Parliament speaker, Davit Usupashvili, met on February 17 with leaders from several non-parliamentary opposition parties to discuss electoral system reform ahead of the local elections, expected in June.
The meeting came amid PM Irakli Garibashvili’s announcement that the Georgian Dream ruling coalition agreed to set minimal threshold for electing both mayors and heads of municipalities (gamgebelis) in the first round of vote at 50%, instead of initially proposed 40% and 33%, respectively.
Non-parliamentary opposition parties welcomed the announcement; but their representatives also stressed after the meeting with Usupashvili that it was not enough for improving the electoral system.
Along with a group of civil society organizations, non-parliamentary opposition parties are also demanding change of the rule and system of electing majoritarian members of Sakrebulo. They call for replacing single-mandate constituencies in which majoritarian members of Sakrebulos are elected through first-past-the-post vote with multi-mandate constituencies and introducing block vote system.
Another key issue is funding of the parties. Although the Georgian Dream floated an idea to more than triple “base funding” for parties, which will garner at least 3% in the local elections from current GEL 150,000 to GEL 500,000, some non-parliamentary opposition parties described the move as an attempt by the authorities to “bribe” small parties and to “silence” them on key electoral system issues.
“If they really want to strengthen parties, it should be done ahead of the elections and not after the elections,” Nino Burjanadze, leader of Democratic Movement-United Georgia, said after the meeting with Usupashvili.

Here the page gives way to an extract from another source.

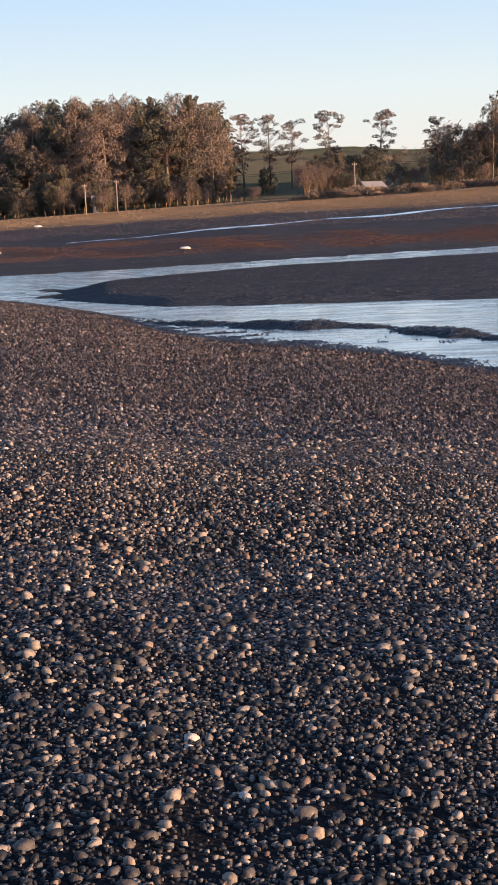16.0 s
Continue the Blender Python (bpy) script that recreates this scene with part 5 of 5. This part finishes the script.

In his remarks before journalists after the meeting, Davit Usupashvili indicated that while before TV cameras many non-parliamentary opposition representatives usually try to be dismissive of funding issues, calling it a “bribe” and “bait”, during the discussions behind the closed doors they engage in a “serious conversation” on funding issues.
To address non-parliamentary opposition parties’ concerns over funding ahead of the local elections, GD has offered a scheme, which, if introduced, will be linked to parties’ representatives in election administrations, and which will also encourage the small parties to unite in election blocs.
Each party is eligible to have its representative in election precincts and election district commissions; these representatives, although they are not members of election administration, play an important role in terms of acting as observers of their respective parties on the ground across the provinces.
In order to allow parties to hire representatives at the polling stations on the election day, the state allocates GEL 100 to a party per each precinct and GEL 150 per each district election commission. But only the ‘qualified parties’ are eligible to this funding – these are those parties, which won at least 3% of the vote by running either separately or in a bloc with other parties in the most recent parliamentary or local elections.
Davit Usupashvili said that GD is ready to apply this funding scheme to those parties as well, which do not fall under the category of “qualified.” But, according to the proposal, these small parties will only become eligible to this scheme if they unite in a single election bloc and the aggregate votes cast to each of the party in this bloc in the most recent parliamentary or local elections make 2%.
Non-parliamentary opposition is also protesting against a provision of proposed amendments to the election code, according to which a candidate running for the post of mayor or gamgebeli cannot at the same time run for a seat in Sakrebulo; non-parliamentary opposition parties are against of this provision because, they say, in the condition of their scarce human resources, the provision will limit their ability to nominate candidates in many constituencies.
One of the controversial issues, which is likely to be raised by many election observer organizations, is a provision of the proposed draft, which does not allow independent candidates to run for the post of mayor or gamgebeli.
While independent candidates, nominated by “initiative groups”, can run for majoritarian seat in Sakrebulos, a candidate willing to run for either mayor or gamgebeli’s post should be nominated by a political party or an election bloc, according to the proposed draft.
In its recommendations after the 2010 local elections, OSCE/ODIHR international election observation mission called on Georgia to allow independent candidates to contest municipal elections.
Parliamentary committees will start discussion of the draft amendments to the elections code on February 18.
Planned changes also includes lowering of threshold from current 5% to 4% for the party-list, proportional contest for seats in Sakrebulos in provinces, like it is in Tbilisi, meaning that a party garnering at least 4% in elections will be able to endorse its members in respective municipality’s Sakrebulo.